◆ Short exercise ◆
Copy every line of the records below where the word "this" occurs.

◆ Data section ◆
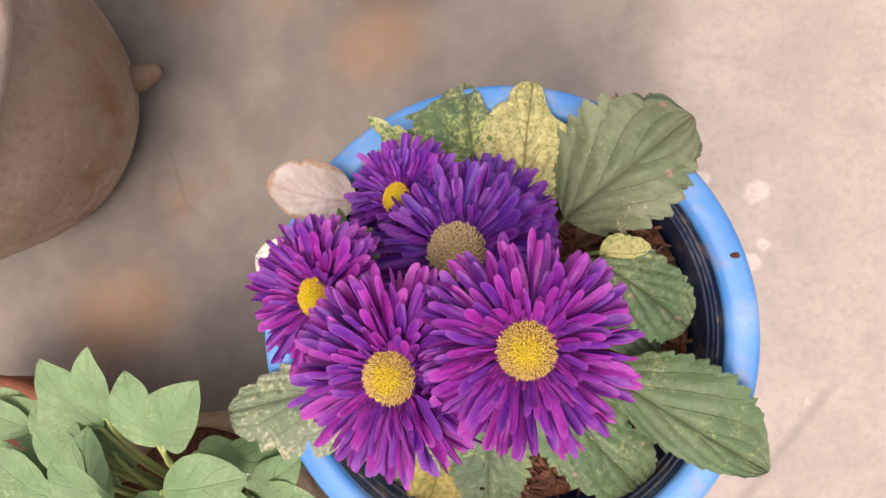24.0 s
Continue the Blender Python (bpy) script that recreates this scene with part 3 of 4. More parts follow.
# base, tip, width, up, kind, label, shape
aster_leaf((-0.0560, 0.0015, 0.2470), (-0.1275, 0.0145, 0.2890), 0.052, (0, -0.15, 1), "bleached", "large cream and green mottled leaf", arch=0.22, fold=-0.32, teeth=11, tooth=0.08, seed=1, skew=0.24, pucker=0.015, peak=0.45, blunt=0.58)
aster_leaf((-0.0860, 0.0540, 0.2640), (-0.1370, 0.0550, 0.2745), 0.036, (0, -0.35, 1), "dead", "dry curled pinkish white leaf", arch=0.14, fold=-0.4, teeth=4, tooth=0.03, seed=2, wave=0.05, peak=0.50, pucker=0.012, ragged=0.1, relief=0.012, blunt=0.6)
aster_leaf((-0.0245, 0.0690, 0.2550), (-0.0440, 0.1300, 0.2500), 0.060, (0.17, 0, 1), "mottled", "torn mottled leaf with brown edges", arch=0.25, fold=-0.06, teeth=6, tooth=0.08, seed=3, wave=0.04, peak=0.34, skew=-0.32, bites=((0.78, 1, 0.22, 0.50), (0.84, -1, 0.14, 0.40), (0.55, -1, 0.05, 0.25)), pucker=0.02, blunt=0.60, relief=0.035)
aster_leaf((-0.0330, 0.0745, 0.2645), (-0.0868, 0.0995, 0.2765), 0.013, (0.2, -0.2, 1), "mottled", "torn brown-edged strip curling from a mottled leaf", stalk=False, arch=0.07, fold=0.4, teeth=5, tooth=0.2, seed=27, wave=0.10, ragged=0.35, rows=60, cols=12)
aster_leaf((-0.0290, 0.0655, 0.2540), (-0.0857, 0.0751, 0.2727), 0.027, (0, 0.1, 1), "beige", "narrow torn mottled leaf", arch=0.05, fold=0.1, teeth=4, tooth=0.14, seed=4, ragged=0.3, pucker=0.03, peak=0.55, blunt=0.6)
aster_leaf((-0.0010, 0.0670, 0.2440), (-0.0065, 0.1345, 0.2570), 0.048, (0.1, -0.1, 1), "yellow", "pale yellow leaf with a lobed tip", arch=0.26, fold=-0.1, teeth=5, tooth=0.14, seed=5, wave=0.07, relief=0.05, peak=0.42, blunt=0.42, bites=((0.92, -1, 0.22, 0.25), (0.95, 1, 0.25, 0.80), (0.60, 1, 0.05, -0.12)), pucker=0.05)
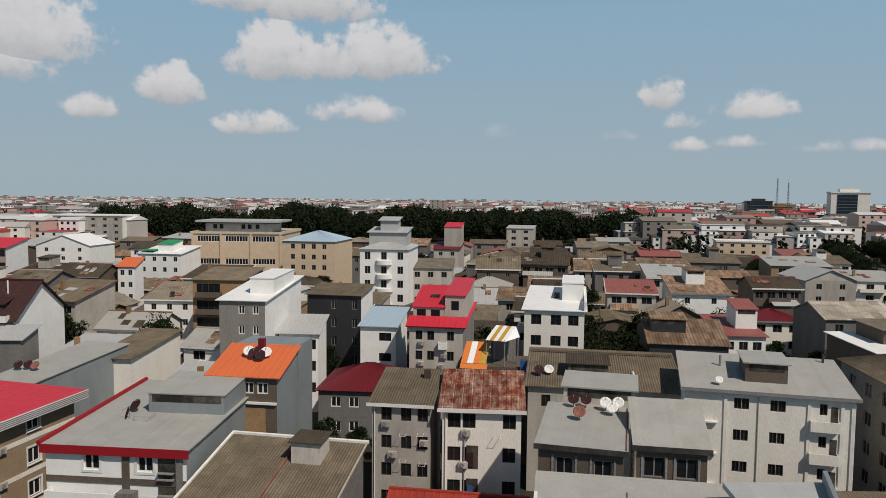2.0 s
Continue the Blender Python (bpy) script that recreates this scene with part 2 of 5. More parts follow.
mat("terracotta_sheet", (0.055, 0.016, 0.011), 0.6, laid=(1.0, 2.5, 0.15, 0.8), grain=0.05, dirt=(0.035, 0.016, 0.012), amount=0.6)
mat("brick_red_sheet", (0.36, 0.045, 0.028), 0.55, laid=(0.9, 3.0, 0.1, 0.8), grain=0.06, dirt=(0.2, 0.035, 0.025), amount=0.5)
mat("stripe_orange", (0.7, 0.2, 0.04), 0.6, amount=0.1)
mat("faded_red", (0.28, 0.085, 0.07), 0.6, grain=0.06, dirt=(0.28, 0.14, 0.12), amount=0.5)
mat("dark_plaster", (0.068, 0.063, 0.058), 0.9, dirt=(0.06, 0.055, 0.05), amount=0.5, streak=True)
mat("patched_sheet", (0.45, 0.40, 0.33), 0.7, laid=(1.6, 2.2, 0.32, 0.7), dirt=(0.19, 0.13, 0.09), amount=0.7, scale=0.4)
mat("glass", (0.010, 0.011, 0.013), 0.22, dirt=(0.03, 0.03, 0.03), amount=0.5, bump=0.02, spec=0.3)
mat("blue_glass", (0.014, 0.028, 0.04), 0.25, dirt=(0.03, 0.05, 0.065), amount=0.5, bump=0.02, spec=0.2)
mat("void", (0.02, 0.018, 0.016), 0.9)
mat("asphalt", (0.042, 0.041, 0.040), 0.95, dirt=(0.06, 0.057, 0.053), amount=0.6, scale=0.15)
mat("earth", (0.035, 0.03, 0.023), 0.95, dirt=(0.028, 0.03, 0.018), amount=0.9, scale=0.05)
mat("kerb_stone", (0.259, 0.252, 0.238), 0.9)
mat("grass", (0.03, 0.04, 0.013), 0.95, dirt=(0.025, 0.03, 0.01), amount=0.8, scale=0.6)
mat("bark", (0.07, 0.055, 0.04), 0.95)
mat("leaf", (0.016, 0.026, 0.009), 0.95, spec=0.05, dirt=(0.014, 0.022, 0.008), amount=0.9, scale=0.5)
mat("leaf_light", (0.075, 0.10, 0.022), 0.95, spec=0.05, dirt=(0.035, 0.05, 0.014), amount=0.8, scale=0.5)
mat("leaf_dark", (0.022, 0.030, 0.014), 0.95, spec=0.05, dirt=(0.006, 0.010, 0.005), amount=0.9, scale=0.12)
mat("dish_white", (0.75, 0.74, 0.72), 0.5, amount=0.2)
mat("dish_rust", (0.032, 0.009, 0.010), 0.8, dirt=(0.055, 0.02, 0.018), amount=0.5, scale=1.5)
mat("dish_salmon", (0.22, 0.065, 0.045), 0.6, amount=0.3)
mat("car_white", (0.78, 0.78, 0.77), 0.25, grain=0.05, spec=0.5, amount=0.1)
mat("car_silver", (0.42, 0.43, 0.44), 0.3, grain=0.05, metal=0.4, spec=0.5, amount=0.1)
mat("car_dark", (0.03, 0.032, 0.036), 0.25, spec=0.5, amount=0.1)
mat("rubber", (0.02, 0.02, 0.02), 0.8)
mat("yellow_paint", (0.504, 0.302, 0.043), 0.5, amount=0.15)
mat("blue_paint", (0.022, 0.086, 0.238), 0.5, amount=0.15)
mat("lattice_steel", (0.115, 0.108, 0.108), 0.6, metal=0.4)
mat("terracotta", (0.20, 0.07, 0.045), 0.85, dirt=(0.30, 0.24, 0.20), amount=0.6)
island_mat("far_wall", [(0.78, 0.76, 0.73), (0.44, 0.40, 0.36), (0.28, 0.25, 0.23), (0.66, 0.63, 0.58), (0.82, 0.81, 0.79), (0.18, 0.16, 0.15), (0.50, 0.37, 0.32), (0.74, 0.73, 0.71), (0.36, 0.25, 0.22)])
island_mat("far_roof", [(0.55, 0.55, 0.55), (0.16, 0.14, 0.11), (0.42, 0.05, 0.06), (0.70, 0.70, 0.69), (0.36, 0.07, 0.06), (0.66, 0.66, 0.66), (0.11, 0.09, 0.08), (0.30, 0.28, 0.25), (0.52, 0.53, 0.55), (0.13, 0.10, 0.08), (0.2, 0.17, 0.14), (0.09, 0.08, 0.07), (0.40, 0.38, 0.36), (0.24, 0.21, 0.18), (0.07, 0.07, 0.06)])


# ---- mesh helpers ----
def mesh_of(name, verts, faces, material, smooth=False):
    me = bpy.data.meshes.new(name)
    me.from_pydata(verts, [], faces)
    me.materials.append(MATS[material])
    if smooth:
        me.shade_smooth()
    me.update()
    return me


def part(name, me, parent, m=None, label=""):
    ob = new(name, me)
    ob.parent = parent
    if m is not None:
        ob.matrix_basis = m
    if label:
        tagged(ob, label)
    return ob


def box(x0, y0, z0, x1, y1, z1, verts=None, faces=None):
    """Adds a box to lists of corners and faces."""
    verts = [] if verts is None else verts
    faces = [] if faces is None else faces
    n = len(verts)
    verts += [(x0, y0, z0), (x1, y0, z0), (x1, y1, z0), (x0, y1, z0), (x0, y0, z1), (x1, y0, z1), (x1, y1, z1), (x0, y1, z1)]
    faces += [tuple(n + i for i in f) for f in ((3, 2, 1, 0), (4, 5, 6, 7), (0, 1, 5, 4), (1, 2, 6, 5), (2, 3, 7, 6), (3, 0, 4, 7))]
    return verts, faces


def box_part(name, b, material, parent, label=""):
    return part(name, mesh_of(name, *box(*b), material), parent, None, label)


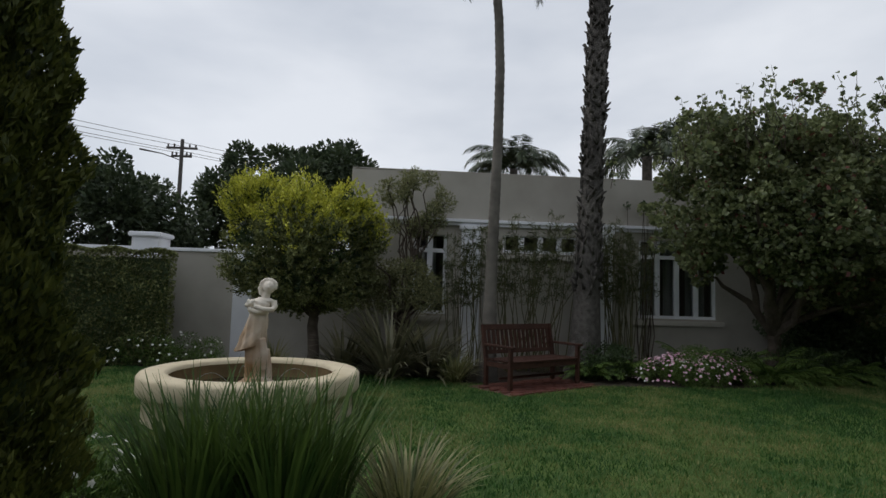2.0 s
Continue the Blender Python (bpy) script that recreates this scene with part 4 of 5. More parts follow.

◆ Completed exercise ◆
Continue the Blender Python (bpy) script that recreates this scene with part 3 of 4. More parts follow.
Continue the Blender Python (bpy) script that recreates this scene with part 2 of 5. More parts follow.
Continue the Blender Python (bpy) script that recreates this scene with part 4 of 5. More parts follow.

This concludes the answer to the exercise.